**EXTRACTED MATERIAL**
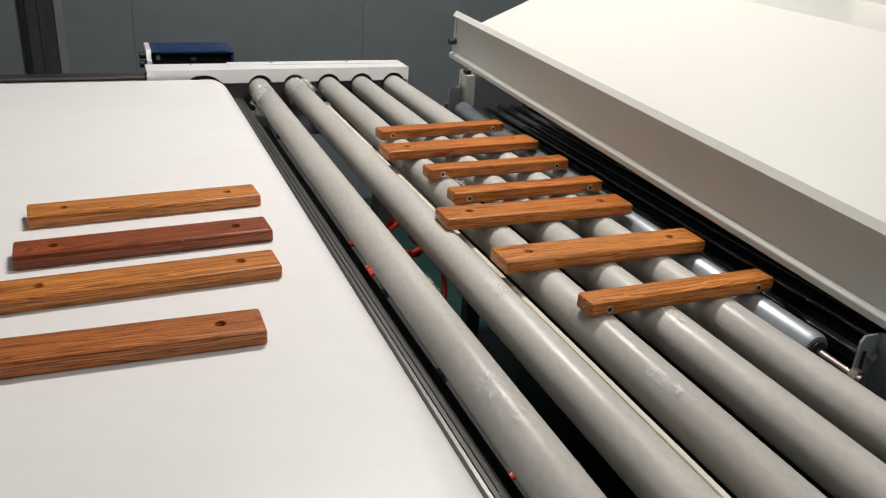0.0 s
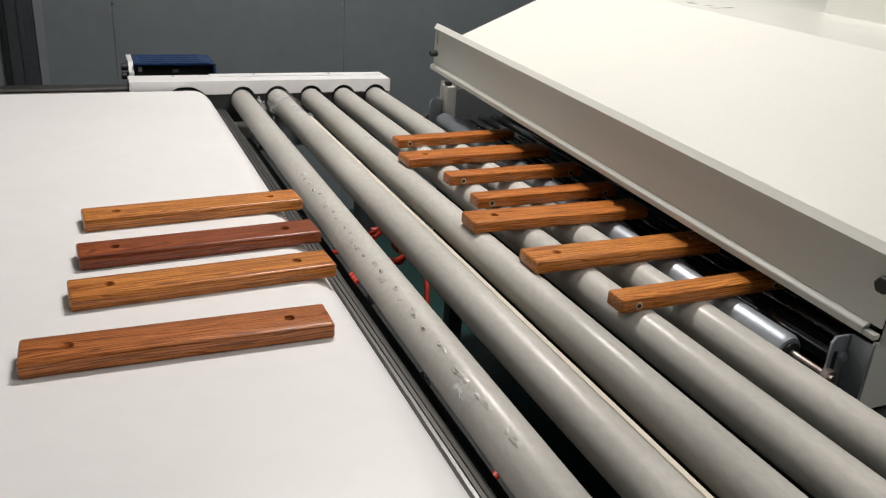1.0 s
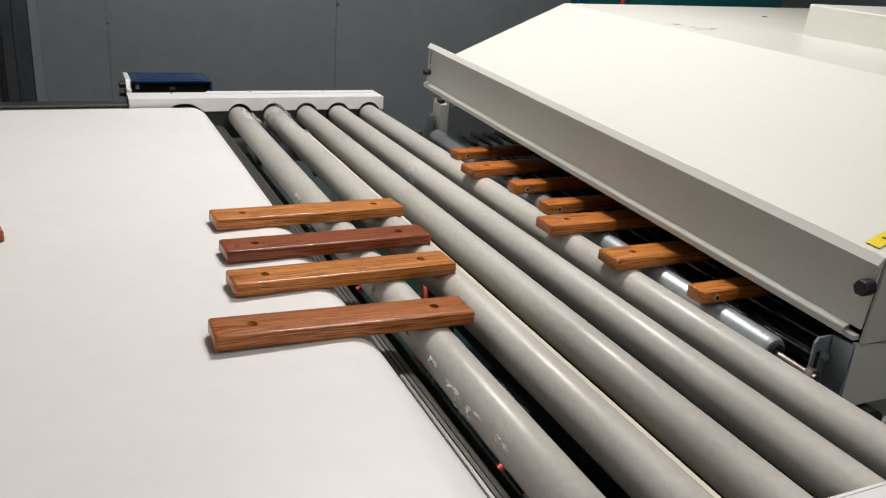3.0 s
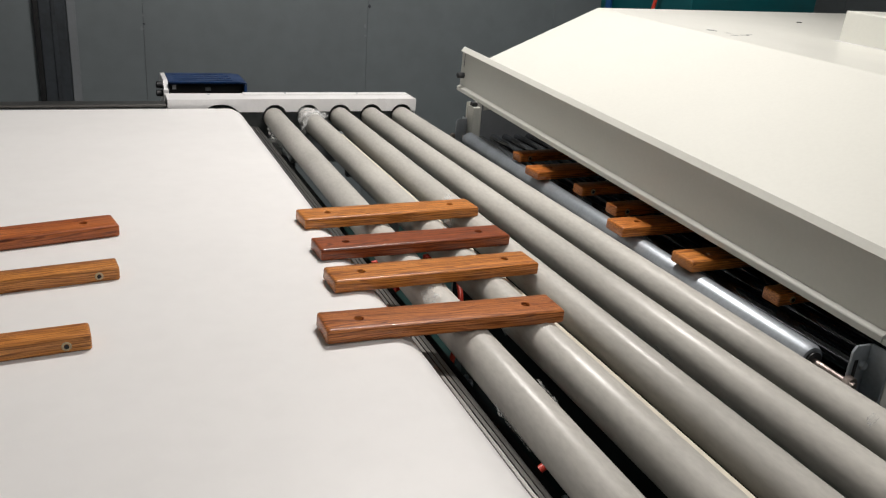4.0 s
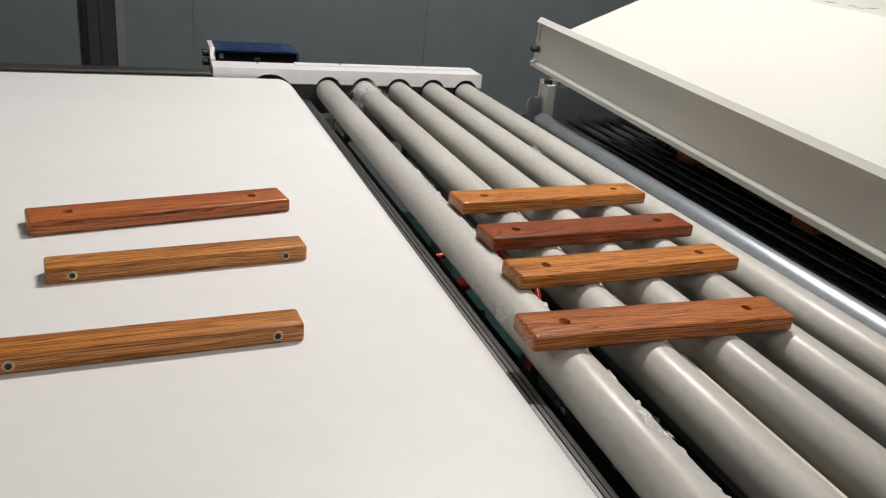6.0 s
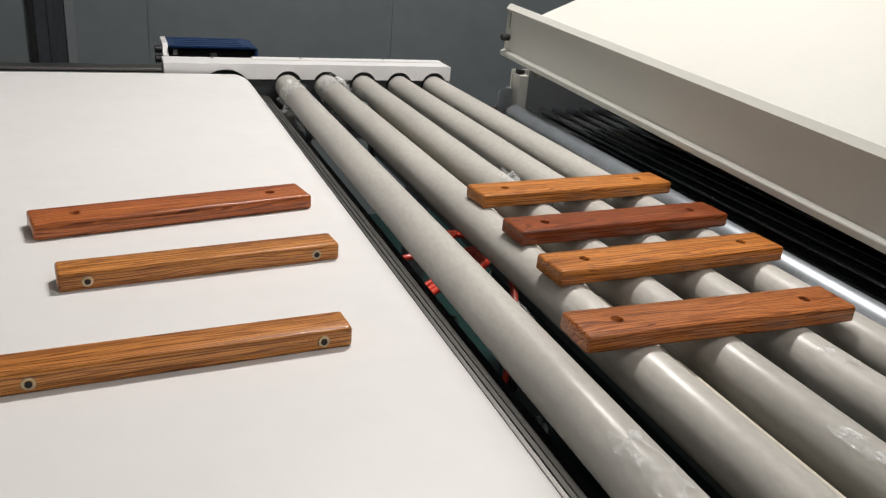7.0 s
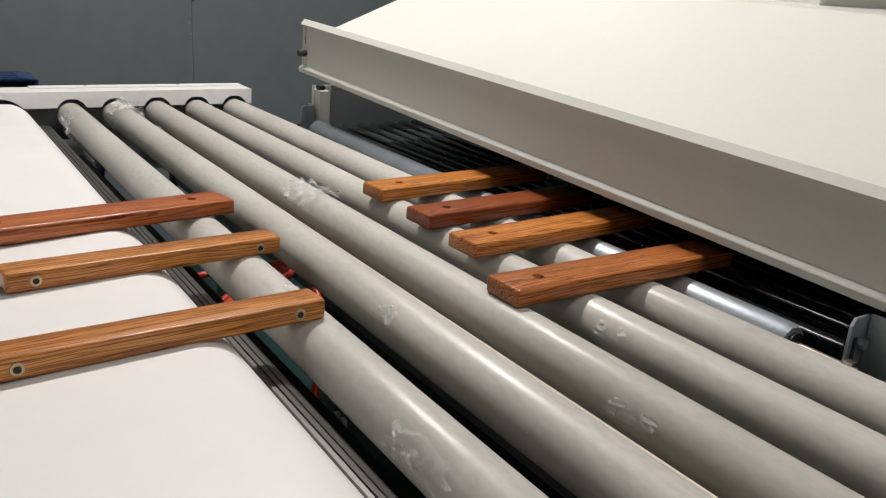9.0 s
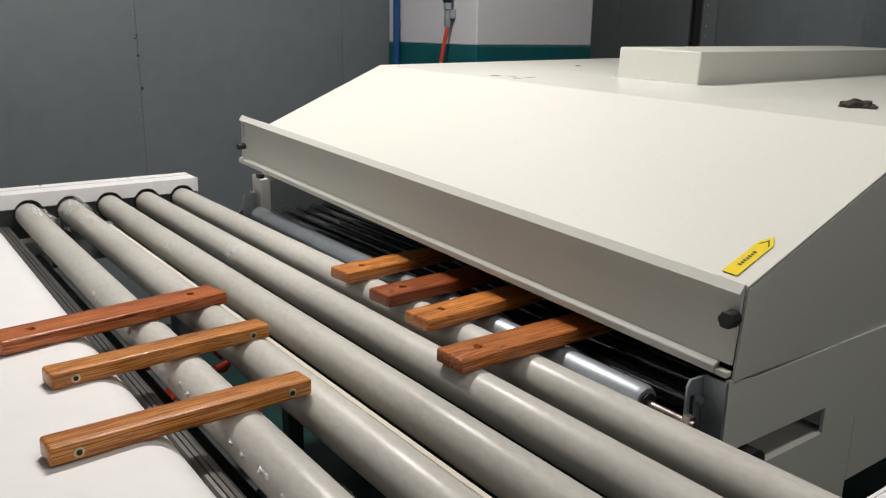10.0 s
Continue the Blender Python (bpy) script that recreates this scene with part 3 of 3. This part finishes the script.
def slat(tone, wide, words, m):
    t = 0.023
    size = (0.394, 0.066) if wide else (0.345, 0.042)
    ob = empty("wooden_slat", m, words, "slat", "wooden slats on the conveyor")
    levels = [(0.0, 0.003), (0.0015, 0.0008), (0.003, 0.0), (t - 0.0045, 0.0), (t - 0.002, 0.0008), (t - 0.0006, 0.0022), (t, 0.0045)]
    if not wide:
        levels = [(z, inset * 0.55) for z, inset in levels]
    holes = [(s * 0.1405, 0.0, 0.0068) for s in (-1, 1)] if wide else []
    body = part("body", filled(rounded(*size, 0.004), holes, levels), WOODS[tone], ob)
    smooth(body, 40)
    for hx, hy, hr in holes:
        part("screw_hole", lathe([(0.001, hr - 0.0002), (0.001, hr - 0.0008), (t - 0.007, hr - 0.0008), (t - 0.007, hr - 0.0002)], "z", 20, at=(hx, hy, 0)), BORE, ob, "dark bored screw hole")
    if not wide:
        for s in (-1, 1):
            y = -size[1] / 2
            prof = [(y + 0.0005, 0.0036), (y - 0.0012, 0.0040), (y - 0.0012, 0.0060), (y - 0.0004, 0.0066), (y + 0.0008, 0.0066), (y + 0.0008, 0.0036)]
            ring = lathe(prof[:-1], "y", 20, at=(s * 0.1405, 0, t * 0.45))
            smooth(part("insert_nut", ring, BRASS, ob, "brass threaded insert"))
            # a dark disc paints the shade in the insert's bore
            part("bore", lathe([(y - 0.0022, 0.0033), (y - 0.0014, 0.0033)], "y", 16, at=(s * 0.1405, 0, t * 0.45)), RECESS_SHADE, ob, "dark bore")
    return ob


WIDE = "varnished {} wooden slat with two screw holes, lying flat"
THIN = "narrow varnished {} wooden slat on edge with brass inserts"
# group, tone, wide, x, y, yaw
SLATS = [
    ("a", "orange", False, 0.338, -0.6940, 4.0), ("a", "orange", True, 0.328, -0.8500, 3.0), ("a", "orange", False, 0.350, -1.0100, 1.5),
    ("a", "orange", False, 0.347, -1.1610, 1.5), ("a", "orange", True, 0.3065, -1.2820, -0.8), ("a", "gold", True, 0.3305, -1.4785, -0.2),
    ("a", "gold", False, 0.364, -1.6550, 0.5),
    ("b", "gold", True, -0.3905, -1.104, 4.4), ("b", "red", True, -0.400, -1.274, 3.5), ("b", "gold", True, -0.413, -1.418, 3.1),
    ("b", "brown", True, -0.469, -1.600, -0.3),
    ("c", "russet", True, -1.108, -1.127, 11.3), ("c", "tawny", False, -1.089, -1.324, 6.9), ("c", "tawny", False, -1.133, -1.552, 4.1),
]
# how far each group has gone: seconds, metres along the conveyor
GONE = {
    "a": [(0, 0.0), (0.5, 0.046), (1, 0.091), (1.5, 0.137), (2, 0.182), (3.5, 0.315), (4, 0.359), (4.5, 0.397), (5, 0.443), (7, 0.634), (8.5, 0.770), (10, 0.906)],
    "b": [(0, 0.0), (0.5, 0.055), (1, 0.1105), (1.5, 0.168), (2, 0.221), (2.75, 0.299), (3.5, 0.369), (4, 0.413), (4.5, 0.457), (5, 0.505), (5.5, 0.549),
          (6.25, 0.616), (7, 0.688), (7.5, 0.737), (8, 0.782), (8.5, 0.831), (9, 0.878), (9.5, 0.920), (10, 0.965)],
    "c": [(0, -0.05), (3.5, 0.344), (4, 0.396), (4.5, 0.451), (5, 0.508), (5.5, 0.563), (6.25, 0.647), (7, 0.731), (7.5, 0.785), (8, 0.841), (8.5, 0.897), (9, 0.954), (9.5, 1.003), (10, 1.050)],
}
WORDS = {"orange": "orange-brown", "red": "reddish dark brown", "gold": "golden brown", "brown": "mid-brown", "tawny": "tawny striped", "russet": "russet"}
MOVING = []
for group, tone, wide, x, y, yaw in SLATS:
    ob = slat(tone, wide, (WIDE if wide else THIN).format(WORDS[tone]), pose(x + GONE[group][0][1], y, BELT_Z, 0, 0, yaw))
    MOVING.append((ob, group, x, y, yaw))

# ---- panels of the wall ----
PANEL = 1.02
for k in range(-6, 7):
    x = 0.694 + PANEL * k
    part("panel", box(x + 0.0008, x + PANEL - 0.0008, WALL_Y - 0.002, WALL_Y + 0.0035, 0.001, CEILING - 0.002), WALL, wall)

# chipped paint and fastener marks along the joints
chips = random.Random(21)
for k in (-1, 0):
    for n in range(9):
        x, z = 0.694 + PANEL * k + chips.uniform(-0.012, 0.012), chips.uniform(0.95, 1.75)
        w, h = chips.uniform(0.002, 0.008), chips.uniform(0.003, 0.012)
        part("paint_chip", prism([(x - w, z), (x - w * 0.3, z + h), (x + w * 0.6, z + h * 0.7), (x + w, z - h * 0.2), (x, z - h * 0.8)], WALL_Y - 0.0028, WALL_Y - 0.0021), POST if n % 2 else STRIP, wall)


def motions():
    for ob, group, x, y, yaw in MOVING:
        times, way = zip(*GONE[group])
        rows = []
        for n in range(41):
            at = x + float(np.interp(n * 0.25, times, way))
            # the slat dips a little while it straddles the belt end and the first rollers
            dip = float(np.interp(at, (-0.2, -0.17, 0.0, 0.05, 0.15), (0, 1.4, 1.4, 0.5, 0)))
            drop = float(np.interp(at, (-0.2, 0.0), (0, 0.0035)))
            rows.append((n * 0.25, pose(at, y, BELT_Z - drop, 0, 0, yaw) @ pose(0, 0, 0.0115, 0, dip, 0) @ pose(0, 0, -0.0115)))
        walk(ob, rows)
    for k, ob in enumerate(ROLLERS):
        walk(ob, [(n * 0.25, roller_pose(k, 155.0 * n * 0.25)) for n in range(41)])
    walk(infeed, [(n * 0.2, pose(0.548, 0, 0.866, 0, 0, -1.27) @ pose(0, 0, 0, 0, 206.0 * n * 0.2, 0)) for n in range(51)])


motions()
---
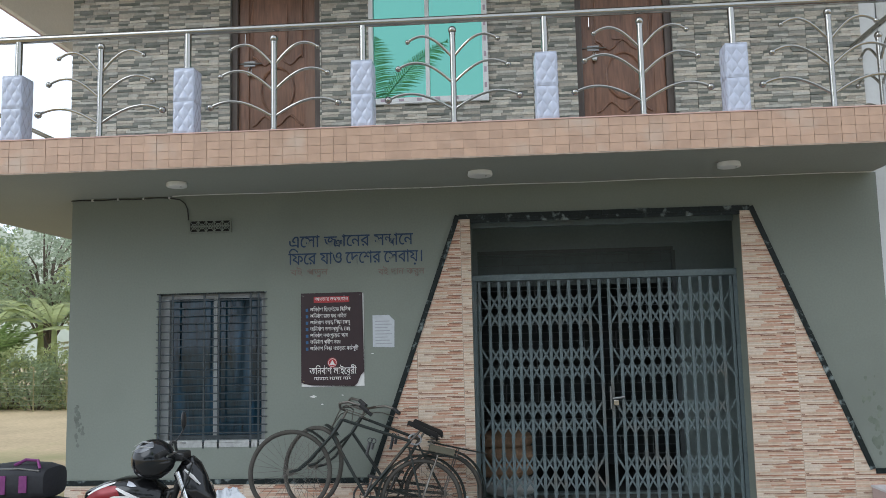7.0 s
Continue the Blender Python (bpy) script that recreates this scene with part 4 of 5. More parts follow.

**INSTRUCTIONS FOR THE TASK**
Which lines in the records above contain the string "script"? Copy each one.

**FINISHED ANSWER**
Continue the Blender Python (bpy) script that recreates this scene with part 3 of 3. This part finishes the script.
Continue the Blender Python (bpy) script that recreates this scene with part 4 of 5. More parts follow.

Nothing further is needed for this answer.